Tuesday, April 17, 2018 By Chris Steele, Truthout
According to an FBI Joint Terrorism Task Force memo, author and activist scott crow is “… considered armed and dangerous. He is proactive in civil disobedience skills and goes to events to instigate trouble.” Having been involved in myriad organizations and direct actions ranging from anti-racist to environmental to disaster relief, crow was under surveillance and investigation by the FBI for at least three years for political activity relating to anarchism, animal rights and environmental activism. crow’s book Black Flags and Windmills: Hope, Anarchy, and the Common Ground Collective, tells the harrowing story of going into New Orleans following Hurricane Katrina, where he co-founded Common Ground Collective, now known as the largest anarchist organization in modern history. Building off his experiences in New Orleans with armed self-defense, horizontally-organized disaster relief aid and FBI informants, crow is the editor of the newly released anthology Setting Sights: Histories and Reflections on Community Armed Self-Defense. In this interview with Truthout, crow discusses his experience with armed self-defense, the current gun control debate, the student-led protests on gun control, the militarization of police, the media framing of police killings and the military-industrial complex.
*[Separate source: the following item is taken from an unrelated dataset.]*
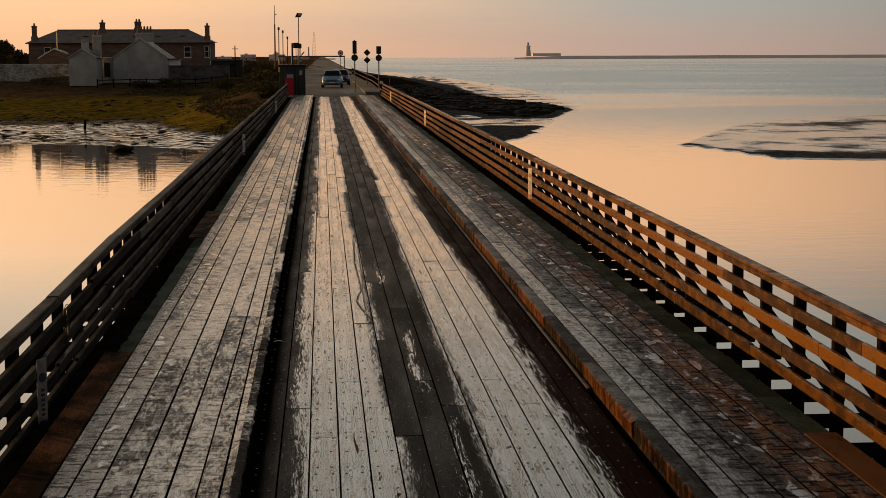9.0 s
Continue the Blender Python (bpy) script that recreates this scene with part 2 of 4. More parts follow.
def footway_wood(name, wet_side):
    """Old footway planks: scuffed pale on top, black checks across them, damp films; brown and wetter away from the kerb."""
    m, nt, b, at = blank(name)
    rnd = nt.nodes.new("ShaderNodeObjectInfo").outputs["Random"]
    s = nt.nodes.new("ShaderNodeSeparateXYZ")
    wire(nt, at, s.inputs[0])
    across = calc(nt, "ABSOLUTE", s.outputs[0])
    comb = nt.nodes.new("ShaderNodeCombineXYZ")
    wire(nt, calc(nt, "MULTIPLY", rnd, 53.0), comb.inputs[0])
    wire(nt, calc(nt, "MULTIPLY", rnd, 29.0), comb.inputs[2])
    shift = nt.nodes.new("ShaderNodeVectorMath")
    shift.operation = "ADD"
    wire(nt, at, shift.inputs[0])
    wire(nt, comb.outputs[0], shift.inputs[1])
    own = shift.outputs[0]
    scuff = grain(nt, own, 1.0, (11, 3.0, 1), 9.0, 0.76, 0.3)
    broad = grain(nt, at, 1.0, (1.8, 0.45, 1), 4.0, 0.6)
    rows_ = grain(nt, own, 1.0, (34, 7.0, 4), 6.0, 0.7, 0.6)
    fibre = grain(nt, own, 1.0, (120, 5, 4), 4.0, 0.6, 0.4)
    check = calc(nt, "MULTIPLY", span(nt, grain(nt, own, 1.0, (5.0, 14, 1), 3.0, 0.55, 0.5), 0.555, 0.575), span(nt, scuff, 0.30, 0.42))
    crack = span(nt, grain(nt, own, 1.0, (44, 1.3, 4), 4.0, 0.6, 0.6), 0.62, 0.65, 0.0, 0.8)
    check = calc(nt, "MAXIMUM", check, crack)
    score = calc(nt, "MULTIPLY", span(nt, grain(nt, own, 1.0, (26, 0.9, 1), 3.0, 0.5, 0.3), 0.63, 0.67), 0.55)
    level = calc(nt, "ADD", calc(nt, "MULTIPLY", scuff, 0.44), calc(nt, "MULTIPLY", rows_, 0.34))
    level = calc(nt, "ADD", level, calc(nt, "ADD", calc(nt, "MULTIPLY", broad, 0.14), calc(nt, "MULTIPLY", fibre, 0.08)))
    level = calc(nt, "ADD", level, calc(nt, "MULTIPLY", calc(nt, "SUBTRACT", rnd, 0.5), 0.07))
    level = calc(nt, "ADD", calc(nt, "MULTIPLY", calc(nt, "SUBTRACT", level, 0.5), 1.35 if wet_side else 1.75), 0.495)
    stray = calc(nt, "ADD", across, calc(nt, "MULTIPLY", calc(nt, "SUBTRACT", broad, 0.5), 0.5))
    puddle = grain(nt, at, 1.0, (6.5, 2.4, 1), 4.0, 0.55, 0.4)
    if wet_side:
        level = calc(nt, "ADD", level, span(nt, stray, 1.75, 2.5, 0.030, -0.050))
        col = steps(nt, level, [(0.36, (0.005, 0.005, 0.005)), (0.46, (0.014, 0.0145, 0.015)), (0.56, (0.032, 0.034, 0.036)), (0.63, (0.085, 0.092, 0.096)), (0.71, (0.24, 0.255, 0.25))])
        brown = span(nt, stray, 2.02, 2.34, 0.0, 0.85)
        tan = steps(nt, level, [(0.36, (0.004, 0.003, 0.0025)), (0.46, (0.018, 0.0095, 0.007)), (0.56, (0.034, 0.017, 0.011)), (0.66, (0.062, 0.036, 0.024))])
        col = blend(nt, brown, col, tan)
        # Orange of the sunlit rails mirrored in wet wood, coloured in as a patchy band
        rail_reflection = calc(nt, "MULTIPLY", span(nt, across, 2.30, 2.50), span(nt, across, 2.90, 2.72))
        rail_reflection = calc(nt, "MULTIPLY", rail_reflection, span(nt, grain(nt, at, 1.0, (5, 1.3, 1), 4.0, 0.6, 0.4), 0.40, 0.56, 0.0, 0.95))
        col = blend(nt, rail_reflection, col, blend(nt, rows_, (0.030, 0.010, 0.003), (0.25, 0.088, 0.019)))
        film = span(nt, calc(nt, "ADD", puddle, span(nt, across, 2.10, 2.42, -0.16, 0.0)), 0.57, 0.61)
        film = calc(nt, "MULTIPLY", film, span(nt, across, 2.95, 2.80))
        damp = calc(nt, "MAXIMUM", calc(nt, "MULTIPLY", film, 0.26), span(nt, stray, 1.85, 2.3, 0.30, 0.07))
    else:
        level = calc(nt, "ADD", level, span(nt, stray, 1.8, 2.75, 0.055, 0.028))
        col = steps(nt, level, [(0.36, (0.006, 0.005, 0.004)), (0.44, (0.030, 0.026, 0.023)), (0.50, (0.080, 0.074, 0.066)), (0.56, (0.18, 0.175, 0.163)), (0.64, (0.38, 0.38, 0.355))])
        brown = span(nt, stray, 2.30, 2.72, 0.0, 0.85)
        tan = steps(nt, level, [(0.34, (0.012, 0.010, 0.0085)), (0.43, (0.045, 0.035, 0.030)), (0.53, (0.095, 0.078, 0.068)), (0.65, (0.24, 0.205, 0.18))])
        col = blend(nt, brown, col, tan)
        film = calc(nt, "MULTIPLY", span(nt, puddle, 0.60, 0.65), span(nt, across, 2.3, 2.55))
        damp = calc(nt, "MAXIMUM", calc(nt, "MULTIPLY", film, 0.7), span(nt, stray, 2.1, 2.7, 0.85, 0.18))
    col = blend(nt, calc(nt, "MULTIPLY", score, calc(nt, "SUBTRACT", 1.0, film)), col, (0.16, 0.155, 0.14) if wet_side else (0.42, 0.40, 0.34))
    col = blend(nt, check, col, (0.004, 0.0035, 0.003))
    wire(nt, col, b.inputs["Base Color"])
    rough = calc(nt, "SUBTRACT", span(nt, level, 0.42, 0.60, 0.46, 0.22 if wet_side else 0.13), calc(nt, "MULTIPLY", film, 0.30))
    wire(nt, calc(nt, "MAXIMUM", rough, 0.06), b.inputs["Roughness"])
    sheen = calc(nt, "MULTIPLY", damp, span(nt, level, 0.40, 0.58, 0.25, 1.35))
    sheen = calc(nt, "MULTIPLY", calc(nt, "MAXIMUM", sheen, calc(nt, "MULTIPLY", film, 0.50 if wet_side else 0.75)), calc(nt, "SUBTRACT", 1.0, calc(nt, "MULTIPLY", check, 0.9)))
    wire(nt, sheen, b.inputs["Specular IOR Level"])
    rise_ = calc(nt, "SUBTRACT", calc(nt, "ADD", level, calc(nt, "MULTIPLY", rows_, 0.3)), calc(nt, "MULTIPLY", check, 0.35))
    rise_ = calc(nt, "MULTIPLY", calc(nt, "SUBTRACT", rise_, 0.65), calc(nt, "SUBTRACT", 1.0, calc(nt, "MULTIPLY", film, 0.93)))
    wire(nt, relief(nt, rise_, 0.55, 0.008), b.inputs["Normal"])
    return m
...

Chris Steele: Can you elaborate on your experience in New Orleans when you engaged in temporary armed self-defense and what the result was?
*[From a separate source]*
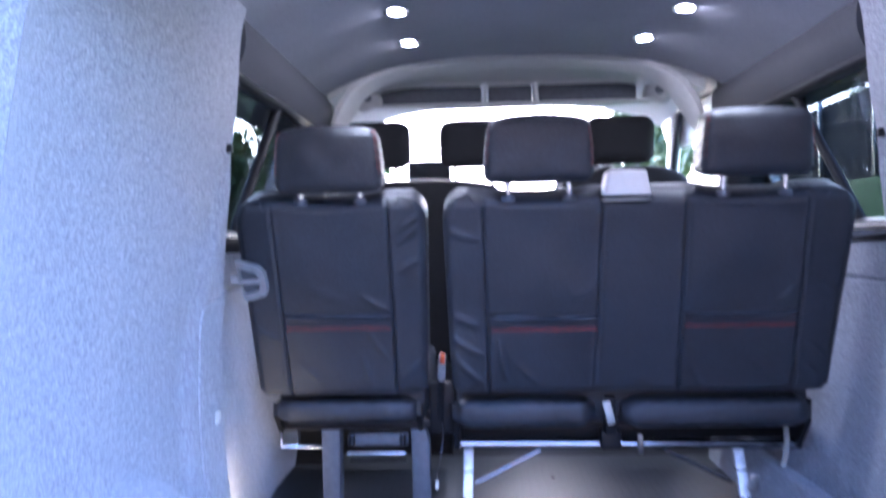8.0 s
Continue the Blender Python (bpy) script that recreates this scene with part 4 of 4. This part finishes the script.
# ---- cab ----
def front_seat(xs, x0, x1, label, top=1.0):
    t = thing("front_seat", label, "seat", "front seats")
    back = round_box(x1 - x0, 0.13, 0.72, ((x0 + x1) / 2, 2.32, top - 0.36), 0.055, bulge=0.01, turn=(10, 0, 0))
    for v in back.verts:      # shoulders fall away from the middle
        v.co.z -= 0.035 * max(0.0, (v.co.z - top + 0.3) / 0.3) * min(1.0, abs(2 * v.co.x - x0 - x1) / (x1 - x0)) ** 3
    part("backrest", back, CLOTH, t, "black cloth backrest")
    part("seat_cushion", round_box(x1 - x0, 0.50, 0.16, ((x0 + x1) / 2, 2.62, 0.30), 0.05), CLOTH, t)
    # Base widened to the door so no cab light passes beside it.
    b0, b1 = (-0.75, x1) if x0 < 0 else (x0, 0.75)
    part("seat_base", box((b1 - b0, 0.42, 0.36), ((b0 + b1) / 2, 2.62, 0.09), 0.01), BLACK, t)
    # Black box added to block cab light and give a dark background.
    if x0 < 0:
        part("shade_box", box((0.51, 0.31, 0.34), (-0.50, 2.252, 0.125), 0.02), BLACK, t, "black box added behind the passenger seat to keep the floor dark")
    for x in xs:
        h = round_box(0.252, 0.10, 0.175, (x, 2.25, 1.13), 0.04, bulge=0.008, turn=(8, 0, 0))
        part("headrest", h, CLOTH, t, "black cloth headrest")
        for px in (-0.07, 0.07):
            part("post", tube([(x + px, 2.27, 0.96), (x + px, 2.26, 1.06)], 0.006), CHROME, t, "chrome headrest post")


front_seat((-0.515, -0.15), -0.69, -0.03, "black cloth double passenger seat in the cab")
front_seat((0.40,), 0.17, 0.66, "black cloth driver's seat in the cab", 1.035)
dash = thing("dashboard", "dark grey moulded dashboard under the windscreen", "dashboard")
part("top", sheet(24, 8, lambda u, v: Vector((-0.74 + 1.48 * u, 2.92 + 0.42 * v, 0.985 - 0.10 * (2 * v - 0.7) ** 2 + 0.05 * math.exp(-((u - 0.73) / 0.1) ** 2))), lambda u, v: Vector((-0.74 + 1.48 * u, 2.95 + 0.39 * v, 0.40))), BLACK, dash)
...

scott crow: I was one of two white men invited into part of the Black Algiers community to take up community armed self-defense — from my relationship with former New Orleans Black Panther Party chapter leader Malik Rahim through our work to free political prisoners, the Angola 3. They asked for armed support to protect themselves against white vigilante groups and the New Orleans police that were out of control before [Hurricane Katrina], and were more lawless after. What I saw when we arrived was criminalization and indifference [toward poor, Black communities all over the city] from government at all levels. Racism and fear dominated the media and [the narrative] on the ground.
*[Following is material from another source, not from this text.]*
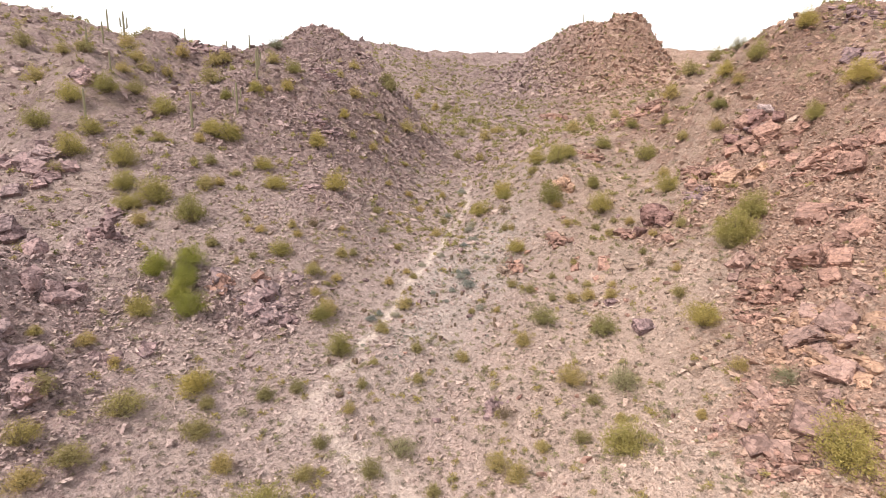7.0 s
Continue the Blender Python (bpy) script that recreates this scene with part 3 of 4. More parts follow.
def bedrock(x, y, wide, flat, kind, seed):
    """Bare bedrock that lies along the slope: a few broad cracked blocks side by side."""
    material, word = BOULDER_KINDS[kind]
    rng = np.random.RandomState(seed)
    wide = min(wide, 5.0)
    for step in range(1 if wide < 1.6 else 4):
        px, py = (x, y) if step == 0 else (x + rng.normal(0, 0.36) * wide, y + rng.normal(0, 0.36) * wide)
        size = wide * (rng.uniform(0.55, 0.7) if step == 0 else rng.uniform(0.3, 0.5))
        reach = max(1.0, size)
        up = Vector((height_at(px - reach, py) - height_at(px + reach, py), height_at(px, py - reach) - height_at(px, py + reach), 2 * reach)).normalized()
        high = size * min(1.0, flat * rng.uniform(0.75, 1.2))
        made = new("bedrock_block", slab_mesh("bedrock_block", seed * 7 + step, (size / 2, size * rng.uniform(0.34, 0.5), high / 2), material, 4))
        lie = Vector((0, 0, 1)).rotation_difference(up).to_matrix().to_4x4()
        made.matrix_world = Matrix.Translation((px, py, height_at(px, py) + high * 0.1)) @ lie @ pose(0, 0, 0, rng.normal(0, 14), rng.normal(0, 14), rng.uniform(0, 180))
        tagged(made, f"cracked {word} bedrock block bedded in the slope", "rock", "bedrock blocks on the slopes")


# Valley floor and right-hand slope
boulder(-12.3, 100.5, 4.2, 3.4, 3.4, "maroon", 25, 12, 3)
slab(-10.7, 99.9, 2.4, 2.2, 2.0, "maroon", 70, 10, 4, 0.2)
slab(-14, 99.6, 1.8, 1.5, 1.3, "maroon", 50, 14, 5, 0.2)
slab(-18.2, 95.3, 1.5, 3.0, 0.7, "red", 10, 30, 6)
slab(-11.4, 82, 2.2, 1.9, 1.2, "purple", 35, 25, 7)
boulder(-15.9, 99.6, 2.0, 1.5, 1.3, "red", 10, 0, 8)
boulder(-15, 99.4, 1.5, 1.2, 0.9, "red", 60, 0, 9)
slab(-16.4, 100.7, 2.6, 1.6, 0.8, "red", -10, 10, 10)
slab(-15.8, 87.3, 1.4, 1.2, 0.8, "purple", 30, 20, 120)
slab(-13.7, 93, 3.0, 1.6, 0.5, "tan", 10, 20, 121)
slab(-9.6, 95.3, 2.2, 1.6, 0.6, "red", 40, 20, 122)
slab(-8, 97.7, 2.0, 1.5, 0.5, "tan", 0, 20, 123)
slab(-7.2, 104.9, 2.6, 1.8, 0.7, "red", 20, 15, 124)
slab(-5.6, 98.8, 2.2, 1.4, 0.4, "tan", 60, 20, 125)
boulder(-38.6, 91.5, 1.1, 0.9, 0.8, "purple", 0, 0, 11)
boulder(38.5, 62, 2.6, 2.0, 2.0, "tan", 0, 0, 12)
outcrop(-24.5, 68, 2.4, 1.8, 1.5, "purple", 8, 60, 70, 21)
outcrop(-30.8, 91.2, 2.8, 2.0, 1.3, "tan", 10, 30, 60, 22)
outcrop(-3.1, 102.8, 4.2, 3.6, 3.6, "orange", 9, 55, 10, 23)
outcrop(-6.6, 102.9, 4.0, 3.0, 2.2, "purple", 9, 25, 0, 24)
outcrop(-0.1, 111.8, 4.4, 3.0, 2.4, "purple", 9, 20, 10, 25)
outcrop(6, 97.6, 7.0, 4.0, 3.4, "red", 16, 25, 0, 26)
outcrop(-8, 109.6, 5.0, 3.0, 2.2, "red", 12, 20, -20, 27)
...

While people were literally dying or suffering, the state put emphasis on restoring “law and order” above saving or helping tens of thousands of people. The police were turning a blind eye as the white vigilantes calling themselves the “Algiers Point Militia” drove around in trucks, drunk, with loaded weapons, intimidating and killing Black men on the streets. My first duty on showing up to Malik’s was to cover a bullet-riddled, shirtless dead body of a man with sheet metal. Who killed him: the police or the white militia?